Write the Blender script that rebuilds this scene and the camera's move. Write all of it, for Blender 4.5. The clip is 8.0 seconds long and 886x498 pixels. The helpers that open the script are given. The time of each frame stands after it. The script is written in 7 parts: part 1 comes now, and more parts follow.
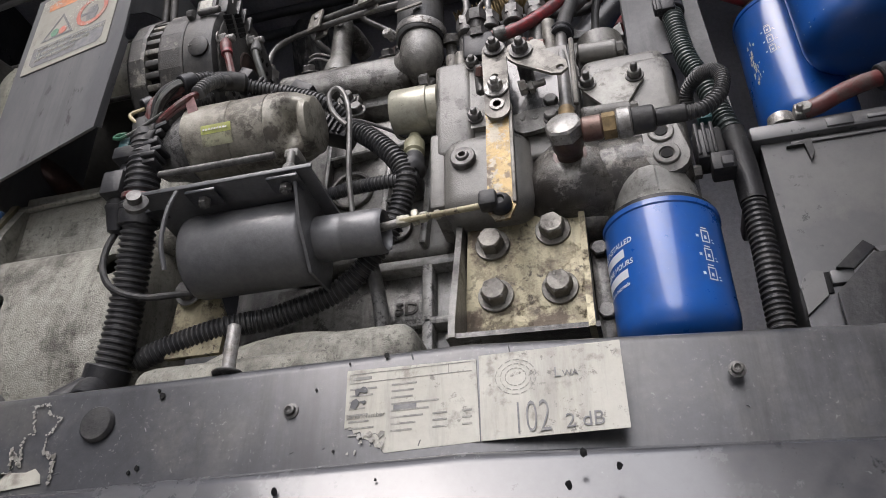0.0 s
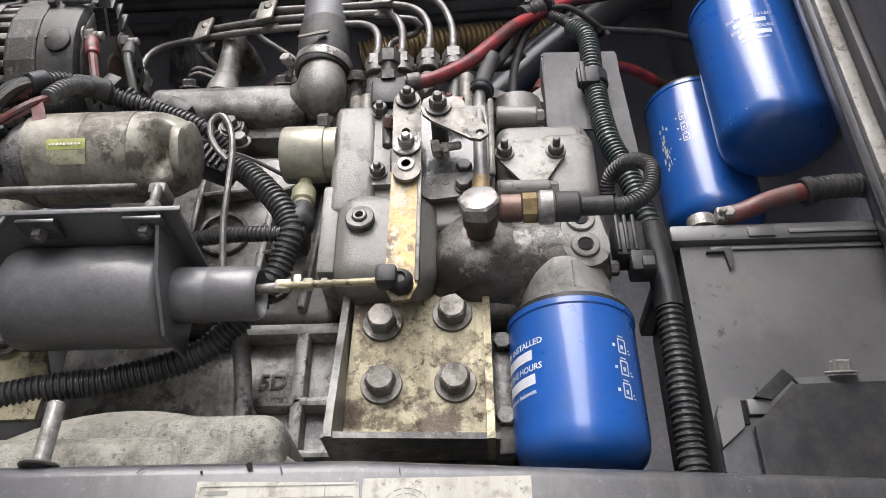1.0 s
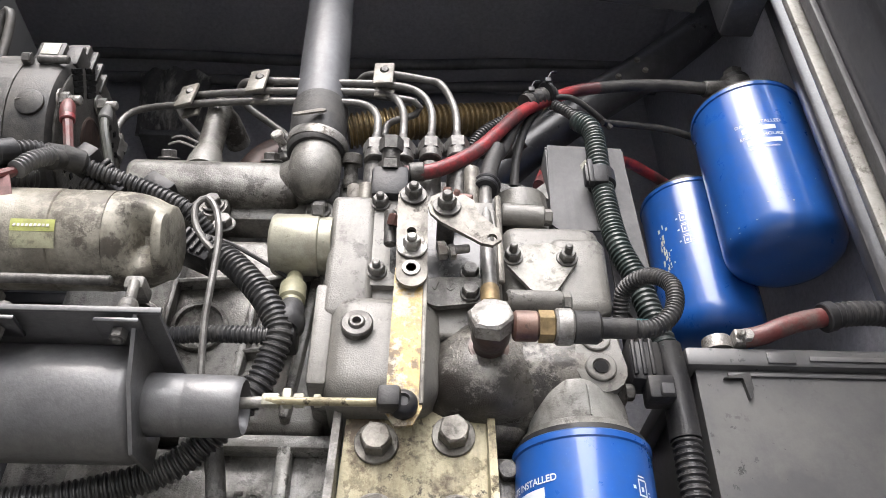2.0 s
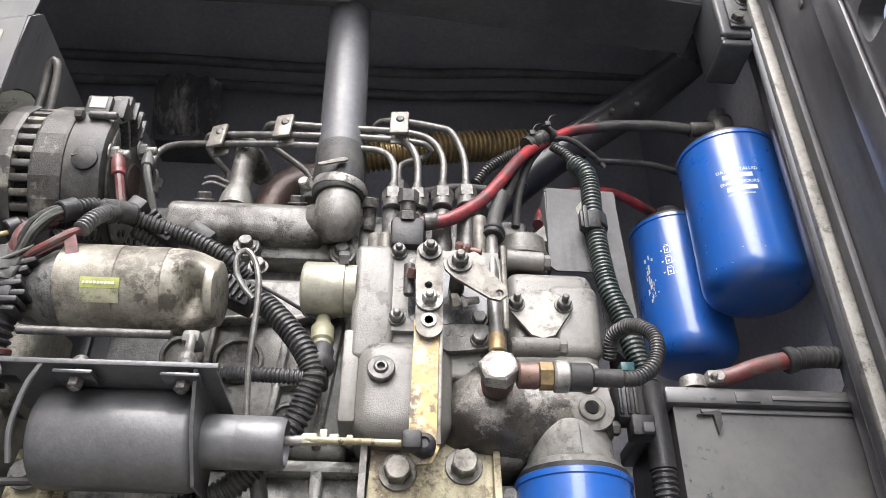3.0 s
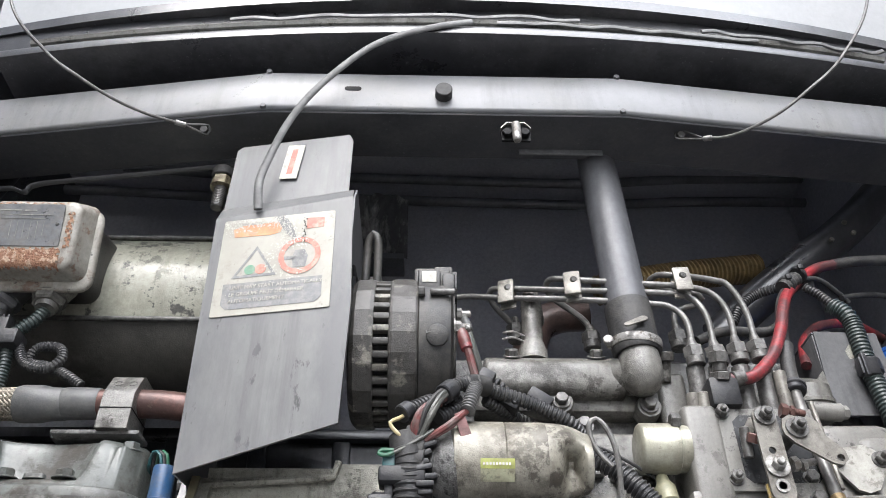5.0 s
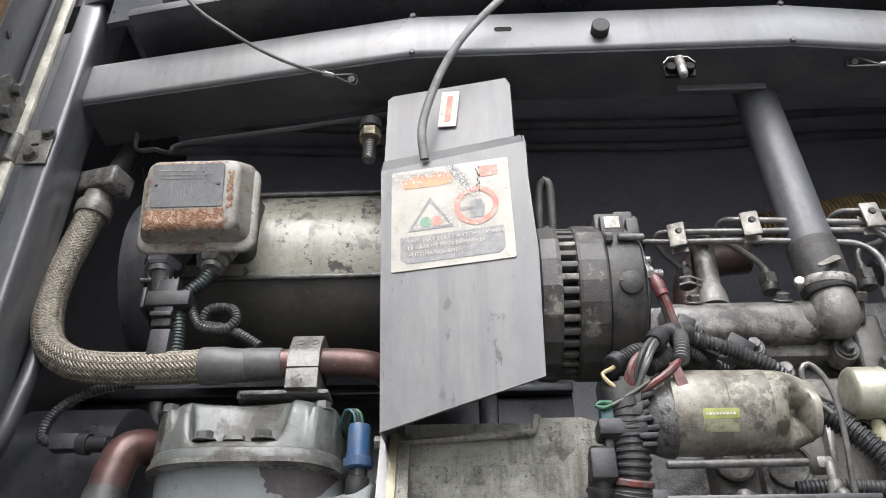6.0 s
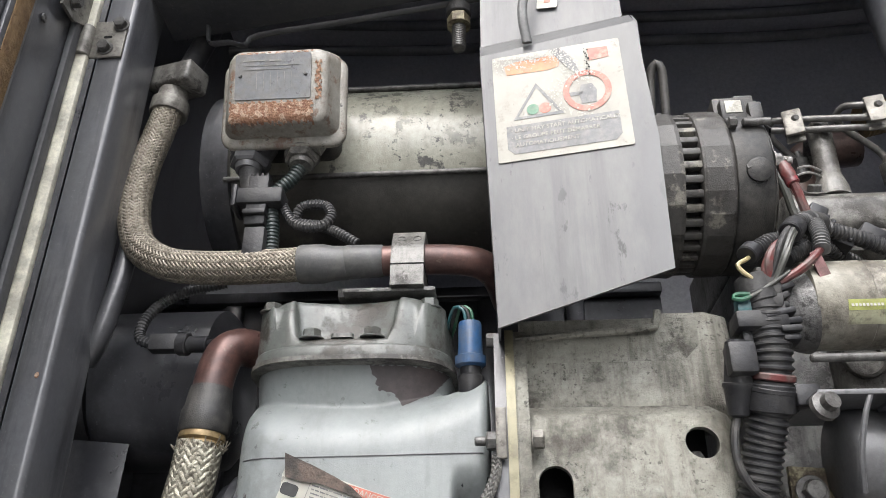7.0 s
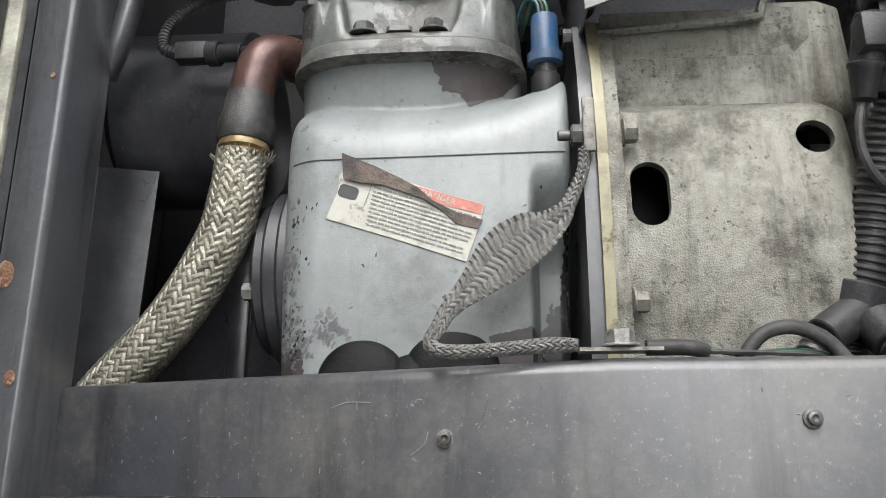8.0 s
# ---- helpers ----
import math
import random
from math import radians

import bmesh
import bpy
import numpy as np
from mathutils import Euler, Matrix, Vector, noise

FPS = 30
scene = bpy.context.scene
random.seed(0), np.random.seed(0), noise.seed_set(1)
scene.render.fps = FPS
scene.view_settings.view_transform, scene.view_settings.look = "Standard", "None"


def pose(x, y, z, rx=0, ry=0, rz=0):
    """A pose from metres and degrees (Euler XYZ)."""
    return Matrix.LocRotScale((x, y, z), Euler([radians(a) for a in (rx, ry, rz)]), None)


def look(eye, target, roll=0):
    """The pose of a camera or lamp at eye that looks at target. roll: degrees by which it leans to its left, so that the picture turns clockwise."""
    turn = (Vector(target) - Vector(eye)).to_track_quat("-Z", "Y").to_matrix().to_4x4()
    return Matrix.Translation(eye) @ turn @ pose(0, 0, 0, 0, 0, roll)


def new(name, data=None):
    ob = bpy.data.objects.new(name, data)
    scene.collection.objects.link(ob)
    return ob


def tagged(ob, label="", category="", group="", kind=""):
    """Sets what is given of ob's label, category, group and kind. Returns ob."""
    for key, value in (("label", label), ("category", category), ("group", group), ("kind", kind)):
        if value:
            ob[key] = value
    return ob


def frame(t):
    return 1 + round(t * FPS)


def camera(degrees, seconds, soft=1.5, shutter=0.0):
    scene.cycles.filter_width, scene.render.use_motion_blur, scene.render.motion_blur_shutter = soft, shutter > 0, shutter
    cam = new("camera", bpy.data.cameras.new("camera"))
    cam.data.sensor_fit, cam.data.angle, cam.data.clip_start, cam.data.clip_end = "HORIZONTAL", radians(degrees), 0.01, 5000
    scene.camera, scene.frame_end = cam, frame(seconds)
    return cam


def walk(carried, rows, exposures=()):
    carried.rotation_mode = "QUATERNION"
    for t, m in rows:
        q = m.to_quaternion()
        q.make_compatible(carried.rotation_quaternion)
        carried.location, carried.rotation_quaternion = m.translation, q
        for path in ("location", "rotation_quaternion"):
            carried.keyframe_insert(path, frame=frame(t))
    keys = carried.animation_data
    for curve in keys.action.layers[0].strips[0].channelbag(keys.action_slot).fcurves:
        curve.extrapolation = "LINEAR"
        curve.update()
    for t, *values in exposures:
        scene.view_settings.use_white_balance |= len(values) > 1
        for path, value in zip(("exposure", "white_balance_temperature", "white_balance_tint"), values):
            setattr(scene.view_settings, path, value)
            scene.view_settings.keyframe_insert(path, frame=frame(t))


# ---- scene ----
cam = camera(57.3, 8.0, soft=0.7)
# seconds, x, y, z, yaw, pitch, roll
ROWS = [
    (0, 0.0000, 0.0000, 1.5000, 14.58, 32.55, -0.39),
    (0.3, -0.0081, 0.0078, 1.5172, 13.87, 32.72, -0.12),
    (0.5, -0.0208, 0.0203, 1.5299, 12.28, 32.81, -0.03),
    (0.7, -0.0261, 0.0309, 1.5474, 8.32, 32.80, -0.21),
    (1, -0.0332, 0.0404, 1.5789, 2.71, 33.84, -0.19),
    (1.2, -0.0406, 0.0527, 1.6018, 0.13, 36.22, 0.08),
    (1.5, -0.0554, 0.0583, 1.6221, -1.03, 38.02, -0.16),
    (1.7, -0.0647, 0.0599, 1.6355, -1.29, 38.07, 0.16),
    (2.8, -0.0904, -0.0168, 1.6450, -2.98, 33.79, 0.28),
    (3, -0.0988, -0.0483, 1.6522, -3.01, 34.37, 0.53),
    (3.2, -0.1111, -0.0791, 1.6658, -3.31, 34.86, 0.62),
    (3.5, -0.1412, -0.1224, 1.6820, -3.56, 35.62, 0.79),
    (3.8, -0.1722, -0.1467, 1.6903, -3.85, 35.86, 0.69),
    (4, -0.1957, -0.1529, 1.6946, -3.94, 35.97, 0.64),
    (4.5, -0.2691, -0.1631, 1.7047, -3.38, 36.41, -0.21),
    (4.7, -0.3111, -0.1625, 1.7091, -2.36, 36.78, -0.21),
    (5, -0.3777, -0.1622, 1.7037, -1.24, 37.16, -0.02),
    (5.2, -0.4225, -0.1600, 1.7028, -0.29, 37.40, 0.12),
    (6.3, -0.5295, -0.1262, 1.7229, 2.77, 32.92, -0.17),
    (6.5, -0.5438, -0.1208, 1.7228, 3.25, 33.73, 0.06),
    (6.8, -0.5708, -0.1147, 1.7274, 3.84, 30.37, 0.05),
    (7, -0.5882, -0.0963, 1.7213, 4.16, 27.84, 0.15),
    (7.2, -0.6086, -0.0794, 1.7120, 4.24, 25.06, 0.09),
    (7.5, -0.6307, -0.0523, 1.6849, 4.20, 21.33, 0.09),
    (7.7, -0.6342, -0.0263, 1.6731, 4.47, 18.06, 0.01),
    (8, -0.6474, 0.0071, 1.6594, 4.14, 15.80, 0.02),
]
walk(cam, [(t, pose(x, y, z, 90 + pitch, 0, yaw) @ pose(0, 0, 0, 0, 0, roll)) for t, x, y, z, yaw, pitch, roll in ROWS],
     [(0.0, 0.28, 6200, 14), (0.5, 0.50, 6200, 14), (1.5, 1.05, 6350, 12), (3.0, 1.29, 6300, 12), (4.0, 1.40, 6050, 12), (5.0, 1.07, 6050, 10), (6.5, 0.93, 6200, 11), (8.0, 0.90, 6250, 8)])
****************
• [Instructions for the task] Repeat the listing above exactly, with no pictures.

• [Exercise output]
Write the Blender script that rebuilds this scene and the camera's move. Write all of it, for Blender 4.5. The clip is 8.0 seconds long and 886x498 pixels. The helpers that open the script are given. The time of each frame stands after it. The script is written in 7 parts: part 1 comes now, and more parts follow.
0.0 s
1.0 s
2.0 s
3.0 s
5.0 s
6.0 s
7.0 s
8.0 s
# ---- helpers ----
import math
import random
from math import radians

import bmesh
import bpy
import numpy as np
from mathutils import Euler, Matrix, Vector, noise

FPS = 30
scene = bpy.context.scene
random.seed(0), np.random.seed(0), noise.seed_set(1)
scene.render.fps = FPS
scene.view_settings.view_transform, scene.view_settings.look = "Standard", "None"


def pose(x, y, z, rx=0, ry=0, rz=0):
    """A pose from metres and degrees (Euler XYZ)."""
    return Matrix.LocRotScale((x, y, z), Euler([radians(a) for a in (rx, ry, rz)]), None)


def look(eye, target, roll=0):
    """The pose of a camera or lamp at eye that looks at target. roll: degrees by which it leans to its left, so that the picture turns clockwise."""
    turn = (Vector(target) - Vector(eye)).to_track_quat("-Z", "Y").to_matrix().to_4x4()
    return Matrix.Translation(eye) @ turn @ pose(0, 0, 0, 0, 0, roll)


def new(name, data=None):
    ob = bpy.data.objects.new(name, data)
    scene.collection.objects.link(ob)
    return ob


def tagged(ob, label="", category="", group="", kind=""):
    """Sets what is given of ob's label, category, group and kind. Returns ob."""
    for key, value in (("label", label), ("category", category), ("group", group), ("kind", kind)):
        if value:
            ob[key] = value
    return ob


def frame(t):
    return 1 + round(t * FPS)


def camera(degrees, seconds, soft=1.5, shutter=0.0):
    scene.cycles.filter_width, scene.render.use_motion_blur, scene.render.motion_blur_shutter = soft, shutter > 0, shutter
    cam = new("camera", bpy.data.cameras.new("camera"))
    cam.data.sensor_fit, cam.data.angle, cam.data.clip_start, cam.data.clip_end = "HORIZONTAL", radians(degrees), 0.01, 5000
    scene.camera, scene.frame_end = cam, frame(seconds)
    return cam


def walk(carried, rows, exposures=()):
    carried.rotation_mode = "QUATERNION"
    for t, m in rows:
        q = m.to_quaternion()
        q.make_compatible(carried.rotation_quaternion)
        carried.location, carried.rotation_quaternion = m.translation, q
        for path in ("location", "rotation_quaternion"):
            carried.keyframe_insert(path, frame=frame(t))
    keys = carried.animation_data
    for curve in keys.action.layers[0].strips[0].channelbag(keys.action_slot).fcurves:
        curve.extrapolation = "LINEAR"
        curve.update()
    for t, *values in exposures:
        scene.view_settings.use_white_balance |= len(values) > 1
        for path, value in zip(("exposure", "white_balance_temperature", "white_balance_tint"), values):
            setattr(scene.view_settings, path, value)
            scene.view_settings.keyframe_insert(path, frame=frame(t))


# ---- scene ----
cam = camera(57.3, 8.0, soft=0.7)
# seconds, x, y, z, yaw, pitch, roll
ROWS = [
    (0, 0.0000, 0.0000, 1.5000, 14.58, 32.55, -0.39),
    (0.3, -0.0081, 0.0078, 1.5172, 13.87, 32.72, -0.12),
    (0.5, -0.0208, 0.0203, 1.5299, 12.28, 32.81, -0.03),
    (0.7, -0.0261, 0.0309, 1.5474, 8.32, 32.80, -0.21),
    (1, -0.0332, 0.0404, 1.5789, 2.71, 33.84, -0.19),
    (1.2, -0.0406, 0.0527, 1.6018, 0.13, 36.22, 0.08),
    (1.5, -0.0554, 0.0583, 1.6221, -1.03, 38.02, -0.16),
    (1.7, -0.0647, 0.0599, 1.6355, -1.29, 38.07, 0.16),
    (2.8, -0.0904, -0.0168, 1.6450, -2.98, 33.79, 0.28),
    (3, -0.0988, -0.0483, 1.6522, -3.01, 34.37, 0.53),
    (3.2, -0.1111, -0.0791, 1.6658, -3.31, 34.86, 0.62),
    (3.5, -0.1412, -0.1224, 1.6820, -3.56, 35.62, 0.79),
    (3.8, -0.1722, -0.1467, 1.6903, -3.85, 35.86, 0.69),
    (4, -0.1957, -0.1529, 1.6946, -3.94, 35.97, 0.64),
    (4.5, -0.2691, -0.1631, 1.7047, -3.38, 36.41, -0.21),
    (4.7, -0.3111, -0.1625, 1.7091, -2.36, 36.78, -0.21),
    (5, -0.3777, -0.1622, 1.7037, -1.24, 37.16, -0.02),
    (5.2, -0.4225, -0.1600, 1.7028, -0.29, 37.40, 0.12),
    (6.3, -0.5295, -0.1262, 1.7229, 2.77, 32.92, -0.17),
    (6.5, -0.5438, -0.1208, 1.7228, 3.25, 33.73, 0.06),
    (6.8, -0.5708, -0.1147, 1.7274, 3.84, 30.37, 0.05),
    (7, -0.5882, -0.0963, 1.7213, 4.16, 27.84, 0.15),
    (7.2, -0.6086, -0.0794, 1.7120, 4.24, 25.06, 0.09),
    (7.5, -0.6307, -0.0523, 1.6849, 4.20, 21.33, 0.09),
    (7.7, -0.6342, -0.0263, 1.6731, 4.47, 18.06, 0.01),
    (8, -0.6474, 0.0071, 1.6594, 4.14, 15.80, 0.02),
]
walk(cam, [(t, pose(x, y, z, 90 + pitch, 0, yaw) @ pose(0, 0, 0, 0, 0, roll)) for t, x, y, z, yaw, pitch, roll in ROWS],
     [(0.0, 0.28, 6200, 14), (0.5, 0.50, 6200, 14), (1.5, 1.05, 6350, 12), (3.0, 1.29, 6300, 12), (4.0, 1.40, 6050, 12), (5.0, 1.07, 6050, 10), (6.5, 0.93, 6200, 11), (8.0, 0.90, 6250, 8)])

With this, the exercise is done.